Thanks a great deal @skies457 After I run this solution and print r, the first element of the array is 0. I think it's from r.append(0). I have tried to change/remove the 0 to no avail. Do you know a way I can remove the 0 as the first element of the array?
@Amanda I'm assuming the index starts from 0.... You can simply take r=r[1:], that is, keep all items in r except the first.
1

Separator: you can use tab or spaces in split line

file = open(location, 'r')
dictionary = {}
for line in file.readlines():
    aux = line.split('  ') #separator
    dictionary[aux[0]] = aux[1]
print dictionary

If you have something like '257.32943114\n' like your values, you can use instead dictionary[aux[0]] = aux[1][:-1] to evade the char of new line.

4 Comments

From the question, it doesn't look like the number of spaces is equal throughout. I think it's a good idea to split using the re module for this: aux = re.split(r' +', line)
Hi @Carlos, thanks for your help. When I 'print dictionary[aux[0]]' I just get only the numbers in the second column, but it's unsorted. I want to sort the numbers in the second columns based on the corresponding index in the first column. Please, how can I achieve this?
i used tab key and not spaces, and it works... maybe all depends from file format... TY for your support @AlokShankar
@Amanda if you wanna sort, you cannot do it on a dictionary...you can sort in a list... You can get all keys from dictionary in a list, sort them, and show values using sorted keys list.. Need sort by 1st or 2nd column?
1

Likely you want a dictionary, not a list, but if you do want a list:

def insert_and_extend(lst, location, value):
   if len(lst) <= location:
      lst.extend([None] * (location - len(lst) + 1))
   lst[location] = value

mylist = []
insert_and_extend(mylist, 4, 'a')
insert_and_extend(mylist, 1, 'b')
insert_and_extend(mylist, 5, 'c')
print mylist

To do it as dictionary:

dict = {}
dict[4] = 'a'
dict[1] = 'b'
dict[5] = 'c'
print dict

2 Comments

I agree.

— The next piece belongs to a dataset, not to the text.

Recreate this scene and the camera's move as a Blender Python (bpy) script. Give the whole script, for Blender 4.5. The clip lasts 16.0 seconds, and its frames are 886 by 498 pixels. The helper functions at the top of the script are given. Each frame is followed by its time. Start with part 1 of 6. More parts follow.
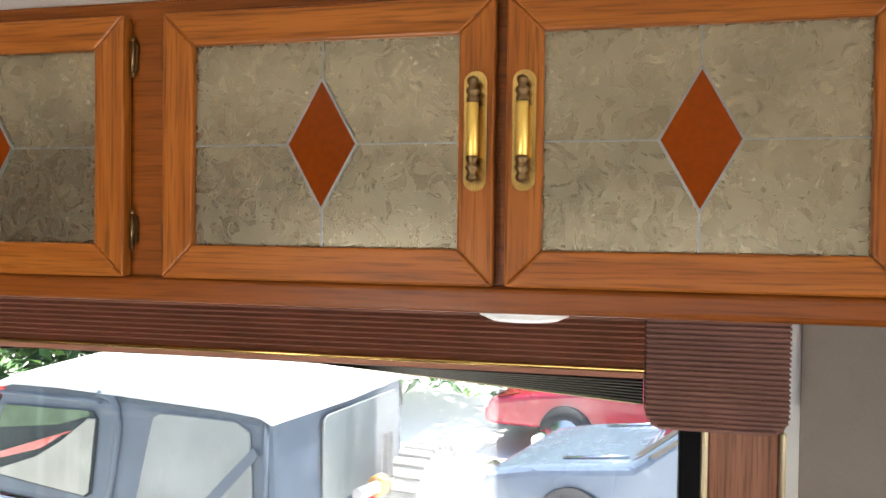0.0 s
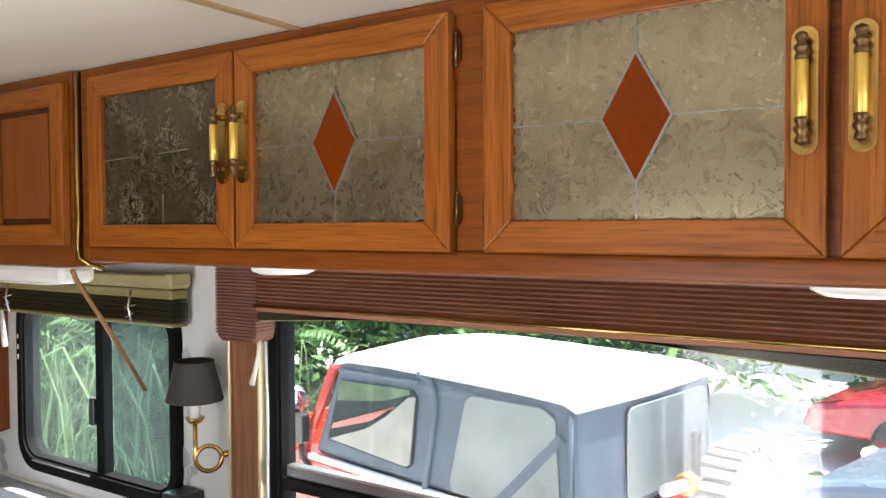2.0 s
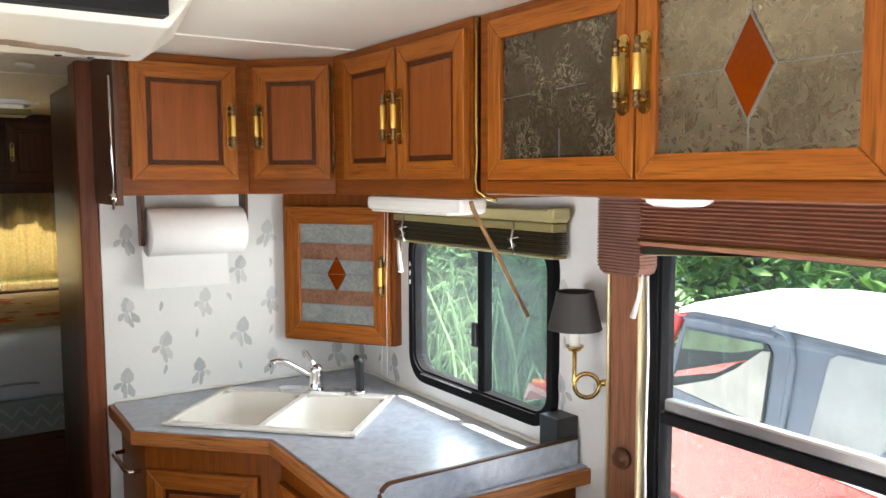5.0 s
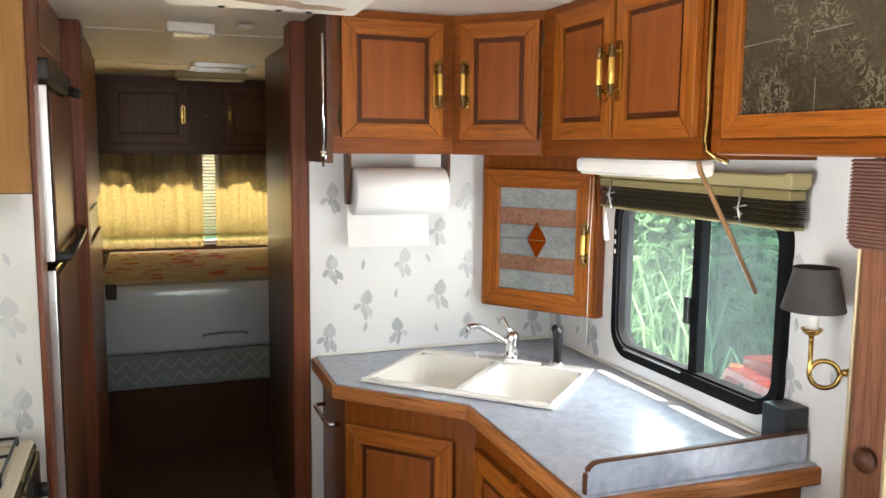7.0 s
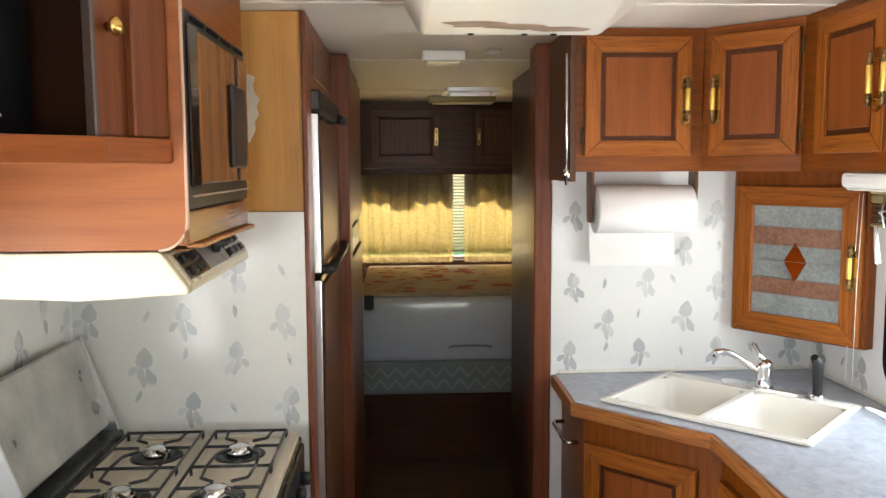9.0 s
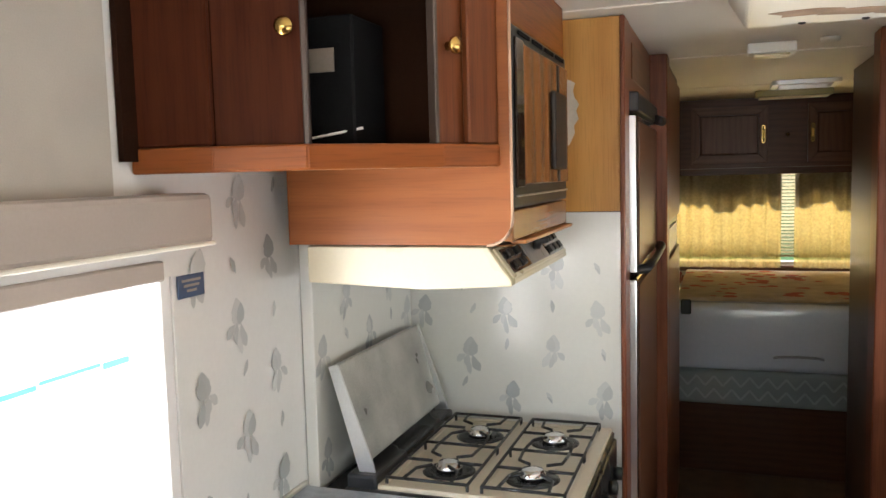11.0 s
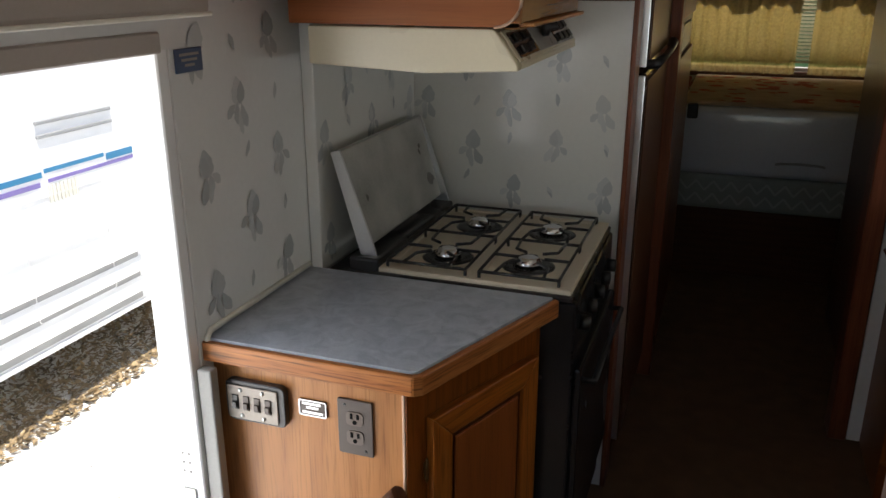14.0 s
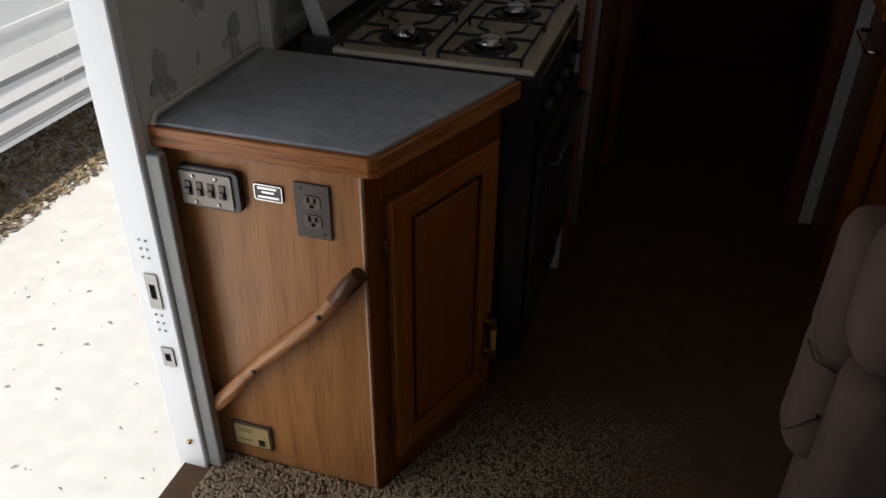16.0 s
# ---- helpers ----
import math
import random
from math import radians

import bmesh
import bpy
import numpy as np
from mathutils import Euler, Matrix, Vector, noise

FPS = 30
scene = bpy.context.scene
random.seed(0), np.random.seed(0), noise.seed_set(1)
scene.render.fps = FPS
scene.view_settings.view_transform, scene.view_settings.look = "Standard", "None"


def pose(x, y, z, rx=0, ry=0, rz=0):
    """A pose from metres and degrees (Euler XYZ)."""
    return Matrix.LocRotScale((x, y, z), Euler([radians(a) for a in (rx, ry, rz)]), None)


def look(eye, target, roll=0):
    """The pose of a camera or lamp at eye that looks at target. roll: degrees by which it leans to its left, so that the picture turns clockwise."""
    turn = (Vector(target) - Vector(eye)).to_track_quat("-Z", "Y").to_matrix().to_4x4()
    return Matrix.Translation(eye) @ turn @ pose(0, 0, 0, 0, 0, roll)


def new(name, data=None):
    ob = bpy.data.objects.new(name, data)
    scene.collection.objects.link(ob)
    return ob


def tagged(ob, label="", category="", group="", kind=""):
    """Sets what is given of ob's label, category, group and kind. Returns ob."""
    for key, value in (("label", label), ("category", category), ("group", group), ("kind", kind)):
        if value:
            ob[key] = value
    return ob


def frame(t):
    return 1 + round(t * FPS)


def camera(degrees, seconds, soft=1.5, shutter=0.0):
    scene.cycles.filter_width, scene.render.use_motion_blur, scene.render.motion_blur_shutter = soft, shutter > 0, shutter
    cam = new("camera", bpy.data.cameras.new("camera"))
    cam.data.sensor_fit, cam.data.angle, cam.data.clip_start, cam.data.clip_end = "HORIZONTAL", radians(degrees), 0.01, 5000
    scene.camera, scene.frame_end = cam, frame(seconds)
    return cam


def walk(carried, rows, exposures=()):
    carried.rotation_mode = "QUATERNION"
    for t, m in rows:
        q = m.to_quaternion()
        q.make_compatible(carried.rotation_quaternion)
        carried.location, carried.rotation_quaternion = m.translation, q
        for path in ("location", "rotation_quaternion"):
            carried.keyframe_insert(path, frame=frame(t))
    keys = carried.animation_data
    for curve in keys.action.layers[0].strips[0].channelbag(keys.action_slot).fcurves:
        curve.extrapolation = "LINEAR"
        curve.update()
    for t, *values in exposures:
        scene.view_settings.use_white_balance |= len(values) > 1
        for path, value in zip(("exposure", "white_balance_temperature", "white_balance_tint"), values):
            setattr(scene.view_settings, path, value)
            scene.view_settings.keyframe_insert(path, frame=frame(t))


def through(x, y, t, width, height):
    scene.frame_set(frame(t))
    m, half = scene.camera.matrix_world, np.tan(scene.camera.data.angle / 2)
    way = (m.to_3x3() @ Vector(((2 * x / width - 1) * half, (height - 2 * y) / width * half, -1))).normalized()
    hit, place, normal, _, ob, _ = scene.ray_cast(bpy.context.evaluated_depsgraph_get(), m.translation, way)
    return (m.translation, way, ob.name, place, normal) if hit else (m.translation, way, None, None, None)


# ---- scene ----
cam = camera(57.4, 16.0)
EXPO = [(0, 1.88), (3, 1.97), (4.2, 2.1), (6.3, 2.6), (10.2, 2.6), (12.3, 1.75), (13, 1.15), (14, 0.55), (15, -0.2), (16, -0.7)]
SKY, SUN, FILL = 0.15, 5.0, 0.70
PATH = [
    (0, (-0.131, 0.169, 1.636), (1.817, 0.619, 1.592), 0.7),
    (0.5, (-0.133, 0.169, 1.616), (1.761, 0.812, 1.612), 0.2),
    (1, (-0.141, 0.172, 1.629), (1.708, 0.935, 1.584), -0.3),
    (1.5, (-0.142, 0.176, 1.614), (1.585, 1.183, 1.56), -0.5),
    (2, (-0.153, 0.181, 1.607), (1.506, 1.297, 1.552), -0.3),
    (2.5, (-0.161, 0.188, 1.608), (1.441, 1.384, 1.545), -0.0),
    (3, (-0.18, 0.195, 1.607), (1.322, 1.512, 1.519), -0.5),
    (3.5, (-0.21, 0.209, 1.601), (1.145, 1.677, 1.502), -0.6),
    (4, (-0.237, 0.213, 1.593), (1.004, 1.778, 1.489), -0.4),
    (4.2, (-0.235, 0.217, 1.589), (0.96, 1.817, 1.48), -0.3),
    (6.3, (-0.285, 0.358, 1.546), (0.611, 2.125, 1.275), 0.5),
    (6.5, (-0.273, 0.37, 1.541), (0.552, 2.173, 1.277), 0.8),
    (7, (-0.261, 0.376, 1.544), (0.429, 2.237, 1.298), 0.6),
    (7.5, (-0.251, 0.364, 1.544), (0.311, 2.268, 1.307), 0.4),
    (8, (-0.249, 0.361, 1.545), (0.163, 2.303, 1.303), 0.0),
    (8.5, (-0.253, 0.356, 1.546), (-0.011, 2.33, 1.326), -0.5),
    (9, (-0.252, 0.355, 1.545), (-0.149, 2.342, 1.342), -0.3),
    (9.5, (-0.248, 0.342, 1.543), (-0.323, 2.331, 1.346), -0.7),
    (10, (-0.249, 0.347, 1.544), (-0.54, 2.317, 1.359), -0.9),
    (10.2, (-0.245, 0.337, 1.542), (-0.638, 2.289, 1.359), -1.3),
    (12.3, (-0.248, 0.278, 1.537), (-1.013, 2.113, 1.317), -0.9),
    (12.5, (-0.247, 0.278, 1.535), (-0.963, 2.122, 1.243), -1.0),
    (13, (-0.245, 0.283, 1.52), (-0.931, 2.121, 1.132), -0.5),
    (13.5, (-0.248, 0.291, 1.512), (-0.902, 2.105, 0.983), -0.1),
    (14, (-0.246, 0.294, 1.501), (-0.878, 2.077, 0.852), -0.0),
    (14.5, (-0.249, 0.294, 1.486), (-0.866, 2.02, 0.686), -0.2),
    (15, (-0.244, 0.304, 1.482), (-0.856, 1.955, 0.535), -0.2),
    (15.5, (-0.25, 0.313, 1.473), (-0.79, 1.904, 0.388), 0.2),
    (16, (-0.24, 0.323, 1.455), (-0.724, 1.927, 0.362), 0.6),
]
walk(cam, [(t, look(eye, target, roll)) for t, eye, target, roll in PATH], exposures=EXPO)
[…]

I think you're looking for a dictionary. If you are using the first number only as an index, then a dictionary would be perfect. Check out this code snippet if a dictionary solution makes sense for you application
Hi MK, thanks for your comment. I didn't know Python had dictionary for this. Can you give me an idea how to implement it? Thanks again.